Lock Based Concurrency Control Protocol in DBMS

First things first, I hope you are familiar to some of the concepts relating to Transactions.

Now, we all know the four properties a transaction must follow. Yes, you got that right, I mean the ACID properties. Concurrency control techniques are used to ensure that the Isolation (or non-interference) property of concurrently executing transactions is maintained.

A trivial question I would like to pose in front of you, (I know you must know this but still) why do you think that we should have interleaving execution of transactions if it may lead to problems such as Irrecoverable Schedule, Inconsistency and many more threats.
Why not just let it be Serial schedules and we may live peacefully, no complications at all.

Yes, the performance effects the efficiency too much which is not acceptable.
Hence a Database may provide a mechanism that ensures that the schedules are either conflict or view serializable and recoverable (also preferably cascadeless). Testing for a schedule for Serializability after it has executed is obviously too late!
So we need Concurrency Control Protocols that ensures Serializability .

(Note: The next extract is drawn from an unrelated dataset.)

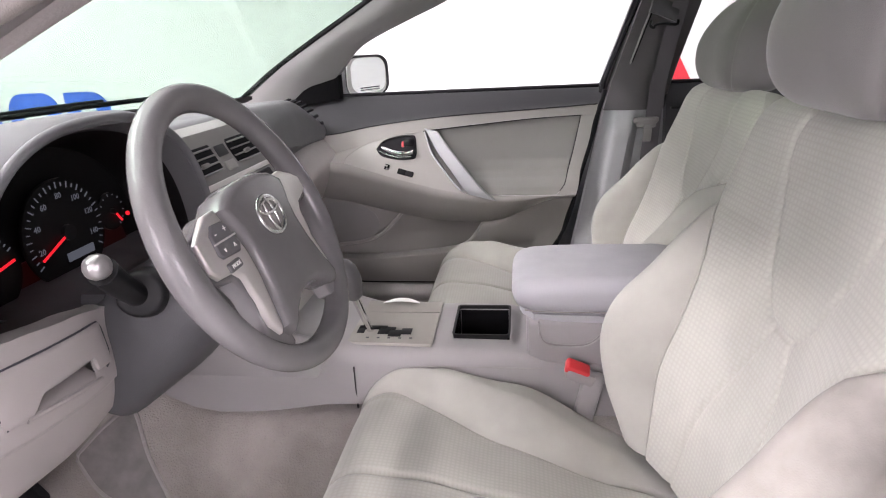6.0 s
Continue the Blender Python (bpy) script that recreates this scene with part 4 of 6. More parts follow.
seat(0.585, -0.37, 11, 0.0, 0.555, 0.0, "pale grey cloth driver's seat with waffle-woven centre panels", (0.081, 0.042, 0.008), (-1, 0.5))
seat(0.643, 0.365, 15, -0.03, 0.605, -0.012, "pale grey cloth passenger seat, reclined a little further back", (0.085, 0.026, 0.0), (1, 1.0))


# ---- dashboard ----
dash = thing("dashboard", (-0.4, 0, 0.8), "charcoal and pale grey moulded plastic dashboard", "dashboard")


HOOD_Y = -0.365


def dash_back(y):
    """Rear edge of the dash top, in x."""
    return -0.30 + 0.02 * step(0.55, 0.76, abs(y)) - 0.15 * (1 - step(0.175, 0.205, abs(y - HOOD_Y)))


def dash_top(y, s):
    """Dash top pad: s = 0 at the windscreen, 1 at the lower rear edge."""
    xf = shield(y / 0.76, 0.03)[0] + 0.05
    xb = dash_back(y)
    zt = 0.982 - 0.01 * (y / 0.75) ** 2 - 0.085 * step(0.57, 0.78, y)
    if s < 0.75:
        t = s / 0.75
        return (xf + (xb - 0.035 - xf) * t, y, 0.955 + (zt - 0.955) * math.sin(t * math.pi / 2))
    t = (s - 0.75) / 0.25
    return (xb - 0.035 + 0.05 * math.sin(t * math.pi / 2), y, zt - (0.115 if y < 0.5 else zt - 0.856) * (1 - math.cos(t * math.pi / 2)))


part("top_pad", slab(dash_top, lin(-0.735, 0.745, 60), lin(0, 1, 40), (-0.02, 0, -0.02)), M["dash_pad"], dash, "charcoal soft top pad")
part("demister_slot", slab(lambda y, t: (lambda p: (p[0], p[1], p[2] + 0.002))(dash_top(y, 0.10 + 0.05 * t)), lin(-0.5, 0.5, 30), lin(0, 1, 3), (0, 0, 0.002)), M["black"], dash, "dark demister slot")
# pale lower panel on the passenger's side
part("lower_pad", slab(lambda y, t: (-0.298 + 0.016 * math.sin(t * math.pi) - 0.02 * t, y, 0.875 - 0.14 * t), lin(0.13, 0.36, 14), lin(0, 1, 10), (-0.03, 0, 0)), M["dash_pad"], dash)
part("lower_panel", slab(lambda y, t: (-0.305 - 0.16 * t, y, 0.76 - 0.28 * t), lin(0.13, 0.50, 10), lin(0, 1, 10), (-0.03, 0, 0)), M["pale"], dash)
GLOVE_TOP = [(0.255, 0.68), (0.385, 0.775), (0.43, 0.805), (0.51, 0.836), (0.62, 0.850), (0.745, 0.860)]
GLOVE_OUT = [(0.52, -0.40), (0.577, -0.356), (0.662, -0.301), (0.723, -0.262), (0.781, -0.240), (0.82, -0.247), (0.862, -0.290)]


def glove(s, t):
    """Bulging pale panel over the glovebox: s across to the door, t down."""
    y0 = 0.385 - 0.13 * t
    y = y0 + (0.742 - y0) * s
    zt = along(GLOVE_TOP, y)
    z = zt + (0.52 - zt) * t
    edge = min(1.0, s / 0.16)
    return (min(along(GLOVE_OUT, z), along(GLOVE_OUT, 0.862) + 0.55 * (zt - z) ** 0.8) - 0.045 * (1 - math.sqrt(1 - (1 - edge) ** 2)), y, z)


part("glovebox_panel", slab(glove, [0, 0.01, 0.025, 0.05, 0.08, 0.12, 0.16, 0.25, 0.4, 0.55, 0.7, 0.85, 1.0], lin(0, 1, 30), (-0.03, 0, 0)), M["pale"], dash, "bulging pale grey glovebox panel")
part("glovebox_crease", tube([Vector(glove(s, 0.62 + 0.10 * (1 - s))) + Vector((0.0005, 0, 0)) for s in lin(0.2, 1.0, 20)], 0.0012, 6), M["mid"], dash)
# side demister vent, a short comb of black slots by the far pillar
ev_path = spline([(-0.336, 0.588, 0.972), (-0.318, 0.640, 0.958), (-0.300, 0.685, 0.925), (-0.281, 0.716, 0.872)], 14)
ev = part("defroster_vent", tube([p + Vector((-0.012, -0.006, -0.016)) for p in ev_path], 0.014, 10, flat=0.3), M["shade_dark"], dash, "black side demister vent")
for k in range(0, 14, 2):
    p, q = (ev_path[k] + ev_path[k + 1]) / 2, ev_path[k + 1] - ev_path[k]
    part("slot", rbox((0, 0, 0), (0.010, 0.030, 0.005), 0.0015), M["rubber"], ev).matrix_basis = axes(p + Vector((0.0, -0.004, 0.002)), q, (1.0, 0.25, 0.15))

# instrument hood
def arch(k, w, zt, zb):
    """An arch outline in y and z; k from 0 to 1 round it."""
    a = math.pi * k
    c, sn = math.cos(a), math.sin(a)
    return (HOOD_Y - math.copysign(abs(c) ** 0.80, c) * w, zb + (zt - zb) * abs(sn) ** 0.80)


hood_sections = [(-0.55, 0.27, 0.975, 0.92), (-0.44, 0.255, 1.010, 0.88), (-0.34, 0.240, 1.032, 0.84), (-0.25, 0.235, 1.042, 0.815), (-0.205, 0.231, 1.043, 0.805),
                 (-0.193, 0.225, 1.036, 0.805), (-0.197, 0.216, 1.027, 0.805), (-0.24, 0.210, 1.018, 0.805), (-0.33, 0.202, 0.996, 0.805)]
part("instrument_hood", loft([[(x, *arch(k, w, zt, zb)) for k in lin(0, 1, 49)] for x, w, zt, zb in hood_sections[:8]], cap=False, closed=False), M["dash_pad"], dash, "arched charcoal instrument hood")
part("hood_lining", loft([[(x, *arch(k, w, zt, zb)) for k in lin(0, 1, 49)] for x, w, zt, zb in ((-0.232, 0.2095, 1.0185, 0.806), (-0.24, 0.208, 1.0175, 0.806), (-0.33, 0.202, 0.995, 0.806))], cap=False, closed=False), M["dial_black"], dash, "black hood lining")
part("hood_lip", tube([(-0.196, *arch(k, 0.2235, 1.0345, 0.805)) for k in lin(0, 1, 61)], 0.0062, 10), M["dash_pad"], dash, "rolled hood edge")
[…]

Concurrency-control protocols : allow concurrent schedules, but ensure that the schedules are conflict/view serializable, and are recoverable and maybe even cascadeless.
These protocols do not examine the precedence graph as it is being created, instead a protocol imposes a discipline that avoids non-seralizable schedules.
Different concurrency control protocols provide different advantages between the amount of concurrency they allow and the amount of overhead that they impose.
We’ll be learning some protocols which are important for GATE CS. Questions from this topic is frequently asked and it’s recommended to learn this concept. (At the end of this series of articles I’ll try to list all theoretical aspects of this concept for students to revise quickly and they may find the material in one place.) Now, let’s get going:

Different categories of protocols:

  • Lock Based Protocol
    • Basic 2-PL
    • Conservative 2-PL
    • Strict 2-PL
    • Rigorous 2-PL
  • Graph Based Protocol
  • Time-Stamp Ordering Protocol
  • Multiple Granularity Protocol
  • Multi-version Protocol

For GATE we’ll be focusing on the First three protocols.

Lock Based Protocols –
A lock is a variable associated with a data item that describes a status of data item with respect to possible operation that can be applied to it. They synchronize the access by concurrent transactions to the database items. It is required in this protocol that all the data items must be accessed in a mutually exclusive manner. Let me introduce you to two common locks which are used and some terminology followed in this protocol.

  1. Shared Lock (S): also known as Read-only lock. As the name suggests it can be shared between transactions because while holding this lock the transaction does not have the permission to update data on the data item. S-lock is requested using lock-S instruction.
  2. Exclusive Lock (X): Data item can be both read as well as written.This is Exclusive and cannot be held simultaneously on the same data item. X-lock is requested using lock-X instruction.